• _EXERCISE INPUT_:

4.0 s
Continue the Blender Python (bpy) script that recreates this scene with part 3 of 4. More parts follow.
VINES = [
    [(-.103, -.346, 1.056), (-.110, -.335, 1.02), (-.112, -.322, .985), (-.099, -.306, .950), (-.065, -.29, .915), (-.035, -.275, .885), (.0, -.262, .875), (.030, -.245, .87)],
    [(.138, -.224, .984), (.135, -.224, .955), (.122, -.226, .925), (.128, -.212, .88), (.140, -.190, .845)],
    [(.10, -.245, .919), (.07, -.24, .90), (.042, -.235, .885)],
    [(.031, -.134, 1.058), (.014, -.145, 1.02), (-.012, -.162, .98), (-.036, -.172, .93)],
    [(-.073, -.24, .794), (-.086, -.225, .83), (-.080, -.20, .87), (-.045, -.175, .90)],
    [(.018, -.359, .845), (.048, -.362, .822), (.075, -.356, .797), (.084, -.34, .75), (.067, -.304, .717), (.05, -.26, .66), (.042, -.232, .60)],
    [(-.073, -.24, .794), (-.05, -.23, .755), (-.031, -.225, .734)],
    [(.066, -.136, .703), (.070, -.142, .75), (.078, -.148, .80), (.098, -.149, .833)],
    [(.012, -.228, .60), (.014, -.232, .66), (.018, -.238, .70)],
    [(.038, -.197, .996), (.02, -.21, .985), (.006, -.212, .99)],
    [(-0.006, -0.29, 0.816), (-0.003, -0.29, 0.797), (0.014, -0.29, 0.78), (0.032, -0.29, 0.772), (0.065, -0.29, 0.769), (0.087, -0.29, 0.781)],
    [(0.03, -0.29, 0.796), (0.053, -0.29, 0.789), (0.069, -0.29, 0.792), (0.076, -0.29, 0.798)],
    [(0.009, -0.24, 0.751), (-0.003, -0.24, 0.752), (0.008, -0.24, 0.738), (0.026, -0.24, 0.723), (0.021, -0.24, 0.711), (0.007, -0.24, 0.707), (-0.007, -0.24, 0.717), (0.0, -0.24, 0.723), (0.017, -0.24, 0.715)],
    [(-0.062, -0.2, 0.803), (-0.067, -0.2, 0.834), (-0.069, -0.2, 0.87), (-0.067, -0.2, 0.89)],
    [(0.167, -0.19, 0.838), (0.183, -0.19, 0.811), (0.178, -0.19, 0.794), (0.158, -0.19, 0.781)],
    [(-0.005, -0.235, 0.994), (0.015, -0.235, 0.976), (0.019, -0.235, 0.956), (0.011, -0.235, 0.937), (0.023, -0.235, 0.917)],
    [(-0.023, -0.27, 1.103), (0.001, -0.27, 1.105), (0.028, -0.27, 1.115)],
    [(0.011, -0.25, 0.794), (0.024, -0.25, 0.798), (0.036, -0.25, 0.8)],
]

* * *

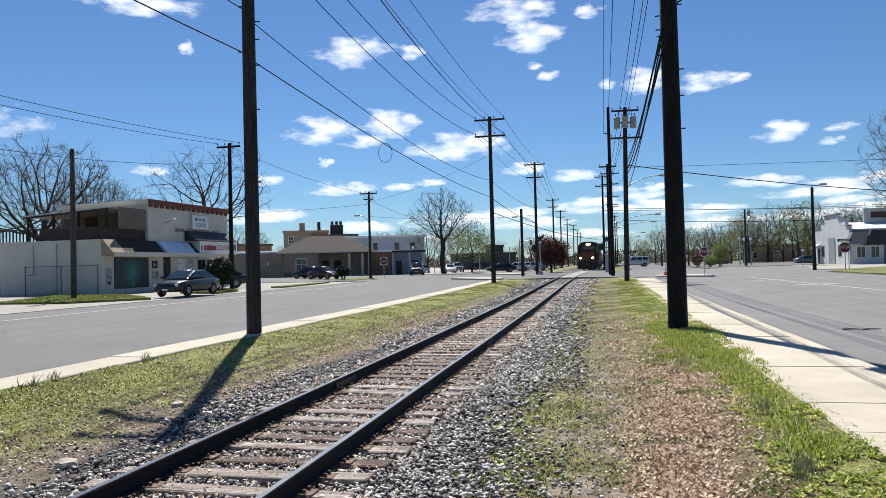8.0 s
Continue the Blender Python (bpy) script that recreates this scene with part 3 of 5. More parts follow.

• _DO THIS_: Search the data for "recreates". Copy every line that has it.

• _REPLY TO THE TASK_:
Continue the Blender Python (bpy) script that recreates this scene with part 3 of 4. More parts follow.
Continue the Blender Python (bpy) script that recreates this scene with part 3 of 5. More parts follow.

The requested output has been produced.